Moreover, Gushee’s words are a welcome reprieve from the voices of so-called “affirming” Christians that are attempting to make LGBT affirmation a welcome pillar of Christian orthodoxy.

More:

Gushee is gambling with high stakes; unreasonably high stakes in my opinion. He’s asking the church — and by extension, the global church — to repent of two thousand years of biblical teaching. He’s asking us to journey with him accepting that the church’s entire witness, including the words of Jesus himself, have been misunderstood or wrong for the entirety of church history. He’s asking us to trust him on his journey and those like him — highly educated and predominantly Western social progressives — to speak univocally for the entire church.

This is the stark reality that evangelicalism must come to grips with. There is no “third way” possible. Everyone is going to have to pick a side. Sitting on the fence might be convenient for some people’s career, but the trajectory of where the West is headed will not countenance moderation when the canons of social justice require nothing short of celebrating LGBT orthodoxy.

I agree with all of this — and do read the whole thing.  Last year, Gushee himself wrote that middle ground is impossible, and so is avoiding the LGBT issue.

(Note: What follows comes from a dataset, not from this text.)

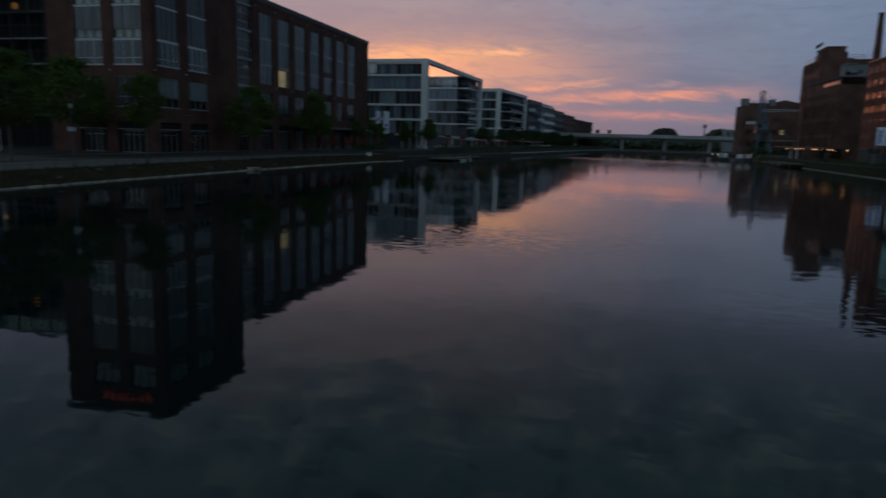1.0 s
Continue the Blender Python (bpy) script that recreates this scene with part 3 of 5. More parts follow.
# the tall corner block
block = office("brick_office_tower", (-55, 72, FLOOR_Z), "tall dark brick corner block with a red roof sign")
fc = facing((-50, 65.6, 0), (0, 1))
cz = [(1.76, 5.2), (6.9, 10.2)]
cu = [1.0, 6.6]
TOP = 29.5
holes = [(u, u + 3.75, a, b) for u in cu for a, b in cz] + [(u, u + 3.75, 11.5, 21.9) for u in cu] + [(u, u + 3.75, 23.4, 26.2) for u in cu]
shell(block, fc, 17.4, 1.2, TOP, holes, BRICK_DARK)
fn = facing((-63.8, 65.6, 0), (1, 0))
nu = [3.8, 8.9]
holes = [(u, u + 3.6, a, b) for u in nu for a, b in cz] + [(u, u + 3.6, 11.5, 21.9) for u in nu] + [(u, u + 3.6, 23.4, 26.2) for u in nu]
part("wall", pierced(13.4, 1.2, TOP, holes, 0.4, fn), BRICK_DARK, block)
for m, us, w in ((fc, cu, 3.75), (fn, nu, 3.6)):
    for j, u in enumerate(us):
        edges = [11.5, 14.35, 17.95, 21.9]
        for k, (a, b) in enumerate(zip(edges, edges[1:])):
            window(block, m @ Matrix.Translation((u, 0, a)), w, b - a - (0.2 if k < 2 else 0), 4 if m is fc else 3, (0.27,), FRAME_DARK if k else FRAME_PALE, BLIND_DIM, 0.0 if m is fc or k == 0 else 0.27, recess=0.06, bar=0.06)
            if m is fn and k:
                part("parapet_panel", boxes(*[(u + 0.12 + w * q / 3, u + w / 3 * (q + 1) - 0.12, 0.42, 0.45, a + 0.12, a + 0.95) for q in range(3)], m=m), BLIND_GREEN, block, "greenish glass parapet panels")
            if k < 2:
                part("transom", boxes((u, u + w, 0.05, 0.4, b - 0.2, b), m=m), FRAME_PALE, block, "pale metal transom")
        part("sill", boxes((u - 0.06, u + w + 0.06, -0.08, 0.3, 11.40, 11.5), m=m), FRAME_PALE, block)
        closed = m is fc
        window(block, m @ Matrix.Translation((u, 0, 6.9)), w, 3.3, 3, (0.33,), FRAME_GREY, ROLLER if closed else None, 0.36 if closed else 1.0, recess=0.14, bar=0.07, sill=FRAME_GREY)
        window(block, m @ Matrix.Translation((u, 0, 23.4)), w, 2.8, 3, (), FRAME_DARK, BLIND, 0.3, bar=0.08)
        shopfront(block, m, u, w, 1.76, 3.44, 4 if m is fn else 3)
        spot(block, m, u - 0.6, 10.9)
        spot(block, m, u - 0.5, 6.2)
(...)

If you really do believe, against clear Scriptural teaching and the unified witness of almost 2,000 years of the Christian church, that homosexuality and gay unions are blessed by God, then it is unjust to deny gays and lesbians full participation in church life (including marriage) without repentance — because what is there to repent of? If you’re especially broad-minded, you might sign on to an “agree to disagree” policy within the church, as a measure to protect unity until a clear majority within the church agrees with you. But you would do so with the expectation that eventually the entire church would unambiguously affirm the progressive policy. This makes sense, given your belief that this is a matter of human dignity and fundamental justice.

But if you affirm Scripture and tradition on the issue, then you must agree, finally, that this is an issue on which there cannot be compromise. Oh, you may have tried it for the sake of maintaining church unity (this is what the Anglicans have been writhing over for a long time), but that is no longer tenable. Your opponents within the church will no longer stand for it — and, if they are theologically and morally correct, they should not stand for it. There is no more middle ground: you have to decide. In truth, there never was any middle ground, and those who thought there was were deceiving themselves. If your side is correct, then it is time to quit playing games for the sake of a peace and unity that does not and cannot exist. As Andrew T. Walker says, the stakes are too high.

But if the other side is correct, then on what grounds should they tolerate unreasonable bigots like you (well, like us)?

The center is not holding because there is no longer a center on this issue, and in truth, never was.

Be grateful, at least, for the clarity David Gushee brings to the conflict. Which side are you on? You must decide. You do not and must not hate those who reach the opposite conclusion. But you must not pretend that we can share a church, unless one side is prepared to keep its views on the matter quiet, and stand down from contesting the issue within the church.